Rest is wisdom because it restores us to ourselves. It teaches us that we are more than what we produce, that life is more than what we achieve.
Learning to Rest
Rest does not always require grand gestures. It can be woven into the fabric of ordinary days, if only we allow it to be.
It might look like a quiet walk with no destination, simply moving at the pace of your own breath. It might be turning off the phone for an evening, reclaiming a few hours of undisturbed presence. It might be sitting on your favourite chair at the end of the day and simply idling.
Sometimes, we need longer pauses. Retreats in the mountains, a few days by the sea, or a stay at the local monastery. A longer moment to give us space to step outside the familiar noise and reflect. It is a returning, a listening more deeply to the life we often rush past.
Learning to rest is about giving yourself permission to do so. Permission to stop without guilt. Permission to trust that the world will carry on without you. Permission to believe that rest is part of being human.

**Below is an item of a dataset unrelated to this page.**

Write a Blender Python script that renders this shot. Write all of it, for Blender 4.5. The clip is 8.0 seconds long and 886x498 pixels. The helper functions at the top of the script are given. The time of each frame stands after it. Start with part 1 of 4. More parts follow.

When we give ourselves that permission, rest ceases to be an interruption. It becomes rhythm. And in finding the rhythm, life regains its balance. Rest is written into the very fabric of our lives; to pause is to honour the rhythm that sustains us.
Take a break - a good, long break.
When we learn to rest without guilt, we discover that rest is not opposed to work. It gives work meaning. It is the soil where strength, creativity, and joy are renewed.
Rest is where we ready ourselves for what lies ahead.